7C801BF1   E8 0B090000      CALL kernel32.7C802501
7C801BF6   C2 0C00          RETN 0C


any ideas? what am i missing in my searches? are there any other ways of doing this?

C-Man - January 10, 2007 07:47 AM (GMT)
1) The might be encrypted/compressed
2) It might be DLL code not EXE code since all the DLL's and the EXE are loaded in the same address space

ih8censorship - January 10, 2007 11:59 PM (GMT)
One thing that was suggested to me, is that it may have something to do with the fact that it might be stored in a different order since 86x is little-endian or something, could that be possible too? it makes sense...

I know the exe isnt compressed, because i decompressed it. Im pretty sure its not encrypted either as i can tell a lot of the stuff that it is doing is right on track (calls to sendmessage ect)

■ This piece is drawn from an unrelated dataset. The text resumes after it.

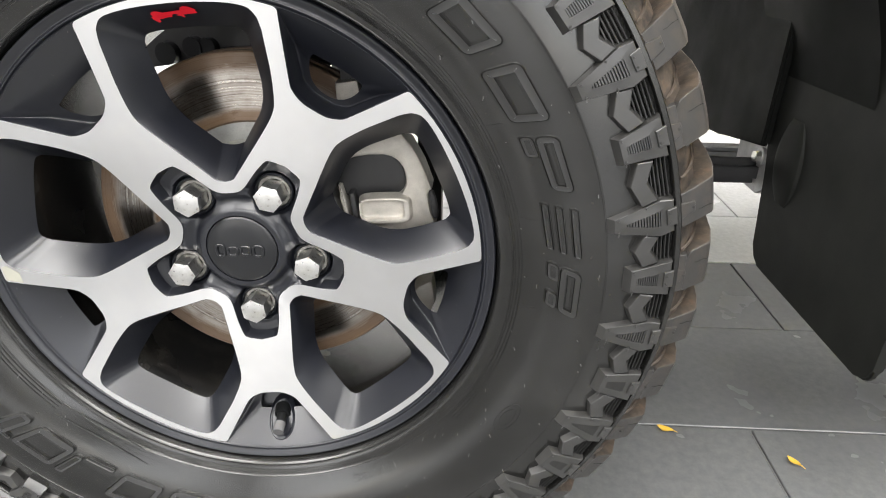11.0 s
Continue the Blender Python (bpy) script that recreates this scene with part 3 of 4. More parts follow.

C-Man - January 11, 2007 12:21 AM (GMT)
oh yes that's quite possible

0B090000 = 00,00,09,0B in little endian

FrozenKnight - January 27, 2007 09:51 AM (GMT)
ih8censorship first thing you need to do is check to see if the code your looking at is really in the exe. as C-Man said it might be in a dll, which i believe it is (usually you only addresses in the 7C000000 range for system dll's. you can check by opening the ollydbg memory map and seeing what module name it says is using that memory space. as for hex equivalent it's not hard to convert that
CODE
unsigned char *asmcode = {0xE8, 0x0B, 0x09, 0x00, 0x00, 0xC2, 0x0C, 0x00}


my suggestion would be to use the execute till return option in olly then step once and repeat until you are back inside your exe's address space. once thete you should be able to see exactly what you want to modify. and you should be able to find it in a search of the exe.